While we were looking at photos, Uncle was explaining a little about each procedure and tradition in an Indian wedding. He was otherwise just making commentary on who was who in the pictures. I stopped eating at one point, to talk to Uncle about the pictures. DN’s mom said something in Hindi. I could recognize the word “khao” which means “eat”. Uncle looked at me, smiling, and said: “She says, ‘eat more’.” I giggled and began eating more of the crunchy and spicy snack. Whatever it was, it was good. And as we sat there, other relatives came in to meet me.

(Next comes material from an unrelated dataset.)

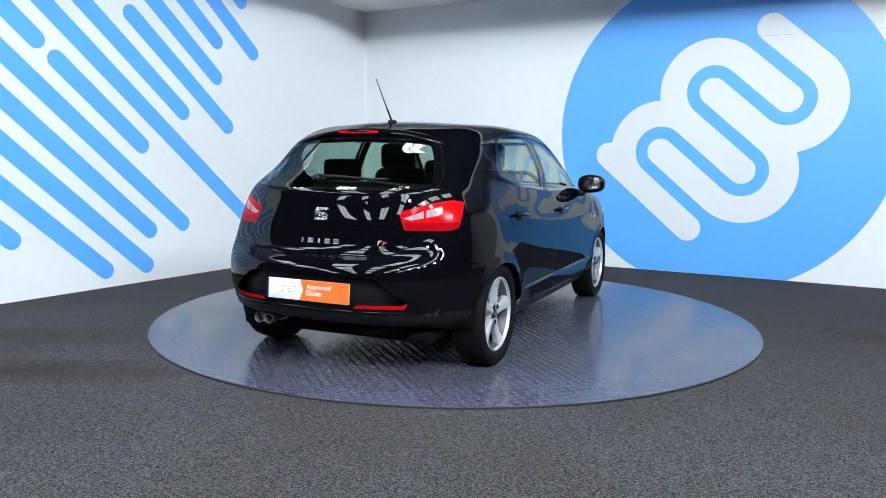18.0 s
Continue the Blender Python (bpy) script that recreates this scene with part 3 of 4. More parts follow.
def skin():
    """Vertices, unit normals and quads of the left half."""
    R = np.array(RINGS)                                   # 7 x 22 x 3
    flip = np.array([1, -1, 1])
    top = np.array(TOP)                                   # 12 x 4 x 3
    # lower net, with phantom rows under the sill and over the edge
    above = np.empty_like(R[0])
    above[:NF] = [top[0][3], top[0][2], top[0][1], top[0][0], top[0][0]]
    above[NF:NF + NS] = top[:, 0]
    above[NF + NS:] = [top[-1][0], top[-1][0], top[-1][1], top[-1][2], top[-1][3]]
    net = np.concatenate([(2 * R[0] - R[1])[None], R, above[None]])
    low = hermite(net, K_RING)
    low = np.swapaxes(low, 0, 1)                          # along u first
    low = np.concatenate([(low[1] * flip)[None], low, (low[-2] * flip)[None]])
    low = hermite(low, K_U)                               # nu x nv x 3
    # upper net: rows along the car, columns from edge to middle
    edge = R[-1]
    rows = [edge[NF - 1::-1]] + [np.vstack([edge[NF + i][None], top[i]]) for i in range(NS)] + [edge[NF + NS:]]
    rows = np.array(rows)                                 # 14 x 5 x 3
    r5 = R[-2]
    before, after = r5[NF - 1::-1], r5[NF + NS:]
    up = np.concatenate([before[None], rows, after[None]])
    up = hermite(up, K_SIDE)
    up = np.swapaxes(up, 0, 1)
    sidephan = 2 * up[0] - up[1]
    up = np.concatenate([sidephan[None], up, (up[-2] * flip)[None]])
    up = hermite(up, K_COL)                               # columns x s
    up = np.swapaxes(up, 0, 1)                            # s x columns
    # share the edge
    nf = sum(K_FRONT)
    e = low[:, -1]
    up[:, 0] = e[nf:nf + up.shape[0]]
    up[0, :] = e[:nf + 1][::-1]
    up[-1, :] = e[len(e) - nf - 1:]
    nu, nv = low.shape[:2]
    verts = low.reshape(-1, 3).tolist()
    idl = np.arange(nu * nv).reshape(nu, nv)
    idu = -np.ones(up.shape[:2], int)
    idu[:, 0] = idl[nf:nf + up.shape[0], -1]
    idu[0, :] = idl[:nf + 1, -1][::-1]
    idu[-1, :] = idl[len(e) - nf - 1:, -1]
    for i in range(up.shape[0]):
        for j in range(up.shape[1]):
            if idu[i, j] < 0:
                idu[i, j] = len(verts)
                verts.append(up[i, j].tolist())
    V = np.array(verts)
    quads = []
    for ids in (idl, idu):
        a, b = ids.shape
        for i in range(a - 1):
            for j in range(b - 1):
                quads.append((ids[i, j], ids[i + 1, j], ids[i + 1, j + 1], ids[i, j + 1]))
    Q = np.array(quads)
    # the first patch must face outwards like the second
    n_low = (nu - 1) * (nv - 1)
    def facing(q):
        p = V[q]
        return np.cross(p[:, 2] - p[:, 0], p[:, 3] - p[:, 1])
    cen = np.array([0, 0, 0.7])
    for sl in (slice(0, n_low), slice(n_low, None)):
        f = facing(Q[sl])
        if (f * (V[Q[sl]].mean(1) - cen)).sum() < 0:
            Q[sl] = Q[sl][:, ::-1]
    # fair the surface
    mid = np.abs(V[:, 1]) < 1e-6
    fixed = np.zeros(len(V), bool)
    fixed[idl[:, 0]] = True
    pairs = np.vstack([Q[:, [0, 1]], Q[:, [1, 2]], Q[:, [2, 3]], Q[:, [3, 0]]])
    a, b = np.concatenate([pairs[:, 0], pairs[:, 1]]), np.concatenate([pairs[:, 1], pairs[:, 0]])
    cnt = np.zeros(len(V))
    np.add.at(cnt, a, 1)
    for it in range(14):
        for lam in (0.5, -0.505):
            s = np.zeros_like(V)
            np.add.at(s, a, V[b])
            d = s / cnt[:, None] - V
            d[mid, 1] = 0
            d[fixed] = 0
            V = V + lam * d
    N = np.zeros_like(V)
    f = facing(Q)
    for c in range(4):
        np.add.at(N, Q[:, c], f)
    N[mid, 1] = 0
    N /= np.maximum(np.linalg.norm(N, axis=1, keepdims=True), 1e-9)
    return V, N, Q


SKIN_V, SKIN_N, SKIN_Q = skin()
SKIN = [np.hstack([SKIN_V[q], SKIN_N[q]]) for q in SKIN_Q]        # each face: rows of place and normal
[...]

In no time, Uncle was ready to leave. “Would you like to meet my family?” I said, “Sure.” He said, “Okay, will you move with me?” I said, “Yes, let’s go.”
As we left, I turned and said, “Goodbye! Nice to meet you. Namaste. ♥” DN’s family said Namaste and me and Uncle walked outside. Across the street, there was a temple playing music and I could hear chanting. I tilted my head. “What’s going on over there?”
Uncle said, “That is the temple of Maa Durga.” I about jumped up and down. I’ve done research on Maa Durga, and I’ve always wanted to visit a temple. I said, “Wow, Maa Durga!”
Uncle smiled, “Let’s go see,” he said, as he started walking into traffic. Oh… I haven’t crossed the street before, so I stayed extremely close to him as we crossed the street. We approached the temple. I could see inside, men playing instruments, and a sort of shrine in the middle of the Goddess Durga. We took our shoes off, and climbed the steps. Uncle began praying, but I wasn’t sure how to pray to Maa Durga, so I took the time to look around. When Uncle was finished with his prayer, we went back down the stairs and put our shoes on. We got back on the bike and left for his home.
Uncle’s family was eager to meet me, and extremely kind. His wife was very sweet and his children were so wonderful. ♥
At the end of the night, Uncle took me back to the hotel. What an adventure, though! I thanked him and rushed to my room to celebrate how exciting the evening was.